Sie selbst wuchs nach und nach in ihre Mutterrolle und die kleine Familie hinein. Wenn es nach ihrem Mann ginge, würde diese auch noch weiterwachsen. „Klar wäre noch ein Kind schön, unser Sohn war ja auch ein absolutes Wunschkind“, sagt Vanessa. „Aber die Geburt war so ein traumatisches Erlebnis, das ich gerade erst überwunden habe. Ich würde mich wahrscheinlich mit aller Kraft dagegen wehren, nochmal in einen Kreißsaal zu müssen.“
Geburtstrauma: Hilfe für Betroffene
Hilfe finden Betroffene zum Beispiel über den Verein „Schatten & Licht“. Er bietet einen Überblick über Expertinnen und Experten, an die sich Mütter wenden können, und organisiert zudem bundesweit Selbsthilfegruppen. Auf der Website können Frauen außerdem einen Selbsttest durchführen. Dieser kann dabei helfen, die Erkrankung nach der Geburt selbst besser einschätzen zu können.

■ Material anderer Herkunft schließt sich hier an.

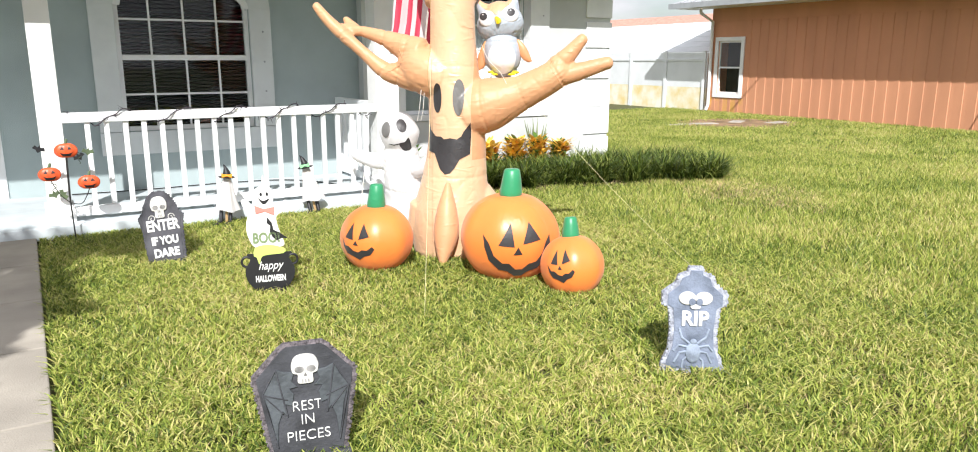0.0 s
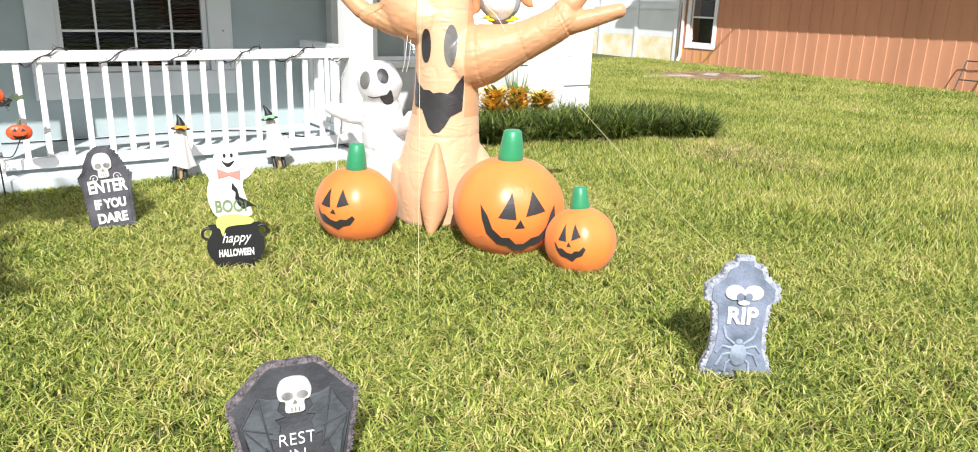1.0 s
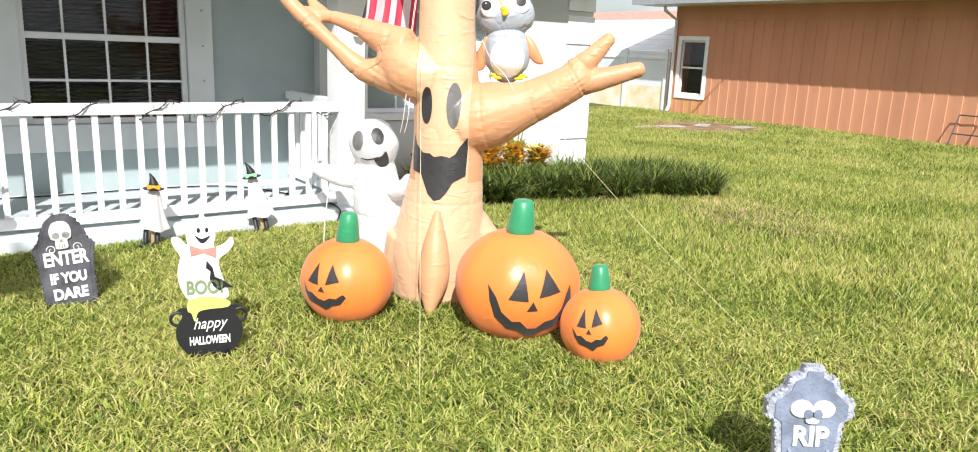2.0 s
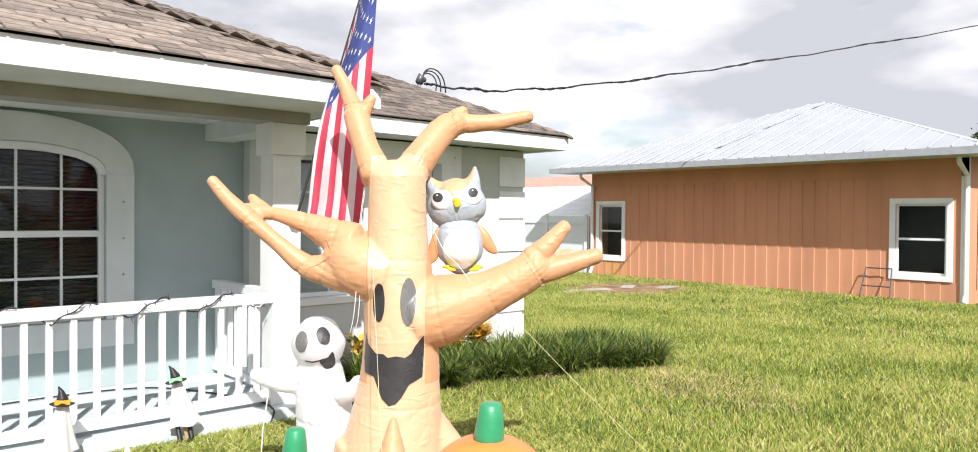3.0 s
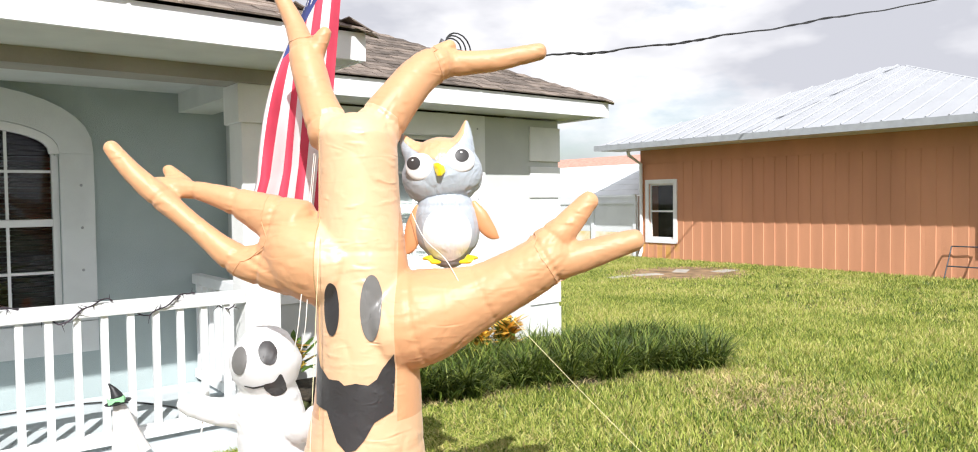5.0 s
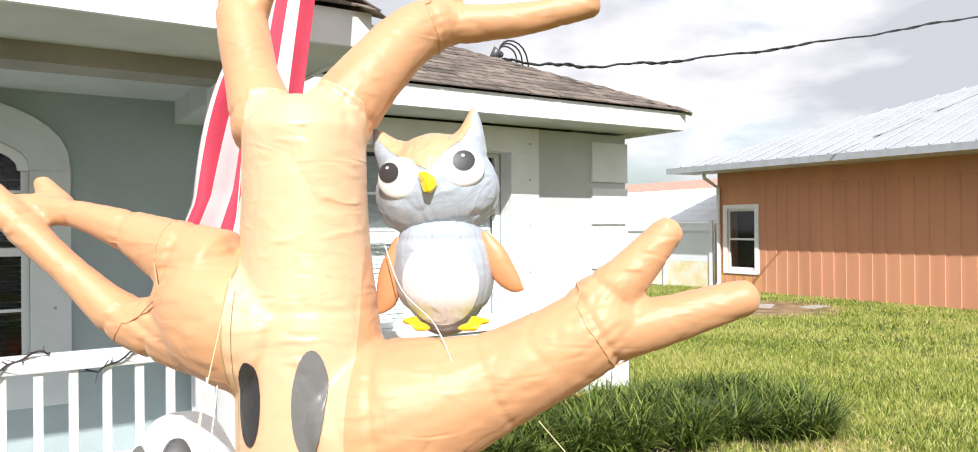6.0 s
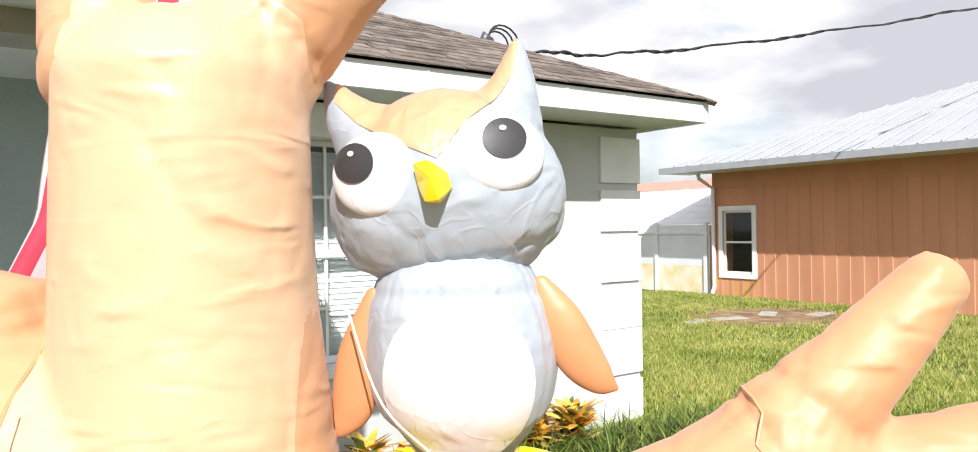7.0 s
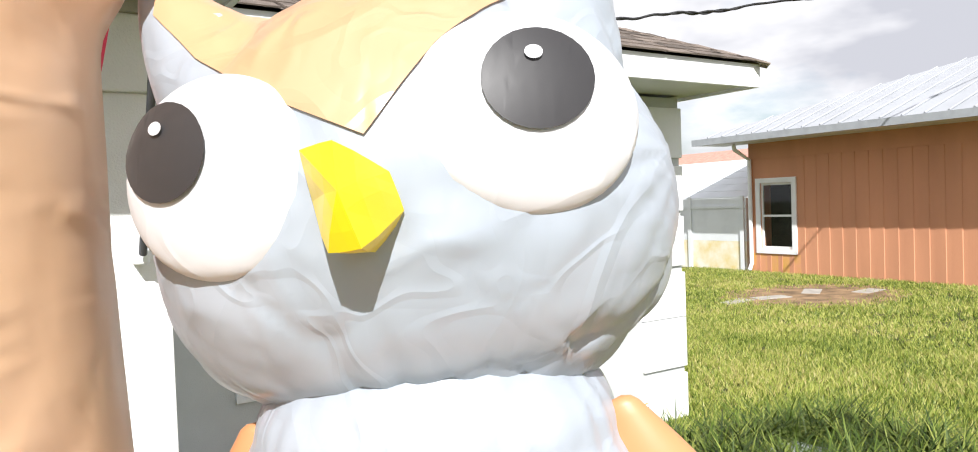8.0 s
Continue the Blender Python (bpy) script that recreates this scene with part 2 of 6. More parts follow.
M_FOAM_PALE = mat("pale_foam_edge", (0.34, 0.36, 0.42), 0.9, vary=0.3, scale=30, bump=0.8, bump_scale=120, second=(0.2, 0.21, 0.26))
M_WING_RELIEF = mat("wing_relief", (0.07, 0.08, 0.09), 0.7, vary=0.2, scale=12, bump=0.4)
M_BONE = mat("bone_paint", (0.66, 0.65, 0.62), 0.7, vary=0.15, scale=20, bump=0.2)
M_SIGN_WHITE = mat("sign_white", (0.82, 0.82, 0.80), 0.5, vary=0.02, bump=0.02)
M_SIGN_BLACK = mat("sign_black", (0.012, 0.012, 0.014), 0.5, vary=0.1, bump=0.02)
M_SIGN_GREEN = mat("slime_green", (0.52, 0.66, 0.16), 0.5, vary=0.05, bump=0.02)
M_SIGN_LETTER = mat("letter_green", (0.19, 0.26, 0.13), 0.6, vary=0.1, bump=0.02)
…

Die Vereine „Mother Hood“ und „ISPPM“ setzen sich ebenfalls für sichere Geburten und die Rechte der Familien ein. Um Mütter nach einer schwierigen Geburtserfahrung zu unterstützen, haben sie ein Hilfetelefon eingerichtet. Unter der 0228/92959970 können Betroffene mittwochs von 12 bis 14 Uhr und donnerstags von 19 bis 21 Uhr mit Expertinnen über ihre Erfahrungen sprechen.